Her public support started in the early '70s, after some activists persuaded her to do something politically edgy — invite gay rights advocates to testify in a series of City Council hearings.
At that time, sodomy was still a crime in Washington state. Activists wanted Seattle police to stop targeting gay people for vice crimes and entrapping them in sting operations.
Some of that audio testimony is preserved in the city archives.
“Seattle citizens are far more than incidentally engaged in homosexual practices and behavior. Not all of these would admit to being gay if you ask them, but they are there,” said gay rights activist Tim Mayhew, addressing the council on behalf of a group called the Seattle Gay Alliance. “I think the group that I represent has numbers and weight that deserve consideration.”

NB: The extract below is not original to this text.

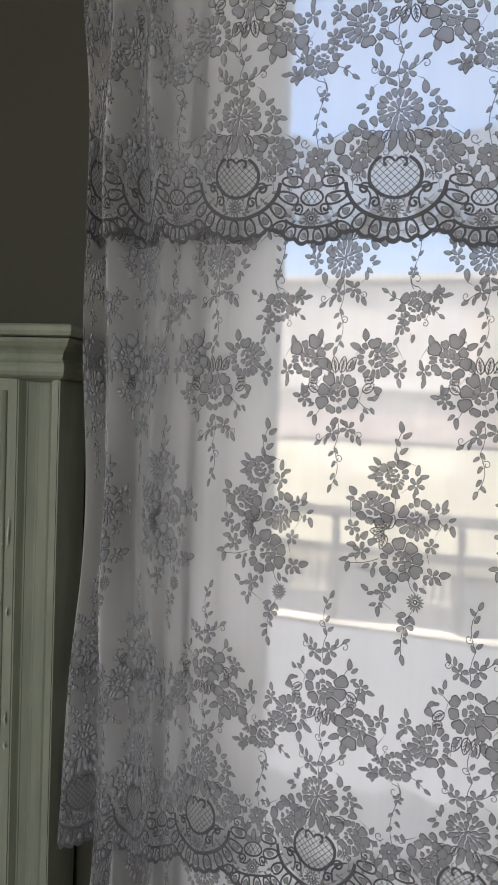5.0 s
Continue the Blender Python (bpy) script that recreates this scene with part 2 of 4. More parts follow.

In other words, support gay rights, or we’ll do our best to vote you out of office.
After those hearings, activists continued to meet with Councilmember Williams and persuaded her to take a historic next step to sponsor the ordinance against employment discrimination.
Williams had the courage to champion gay rights at a time when almost no other elected officials did, Rasmussen said. But she wasn’t everyone's idea of the perfect progressive hero.
As the King County Democratic Party leader, she had publicly supported the Lyndon Johnson administration against Vietnam War protests.
“She had to be really tough and take a lot of criticism. She took that character, that style, that strength, to her job at City Council,” he said.
According to Rasmussen, Jeannette Williams' story is still relevant today, in the face of attacks on LGBTQ+ rights across the country.
The historical lesson is for the LGBTQ+ community and its allies to “not be divided” and stay united against hate, Rasmussen said.
“People who want to discriminate, people who want to victimize other people for political reasons, don't stop with one small group,” he said.
For her part, Williams continued to push for gay rights in her role on the City Council. In 1975, with prodding from grassroots activists, she took it beyond employment to sponsor a ban on housing discrimination based on sexual orientation.
Since then, more protections against discrimination have been expanded and enshrined in city and now Washington state law.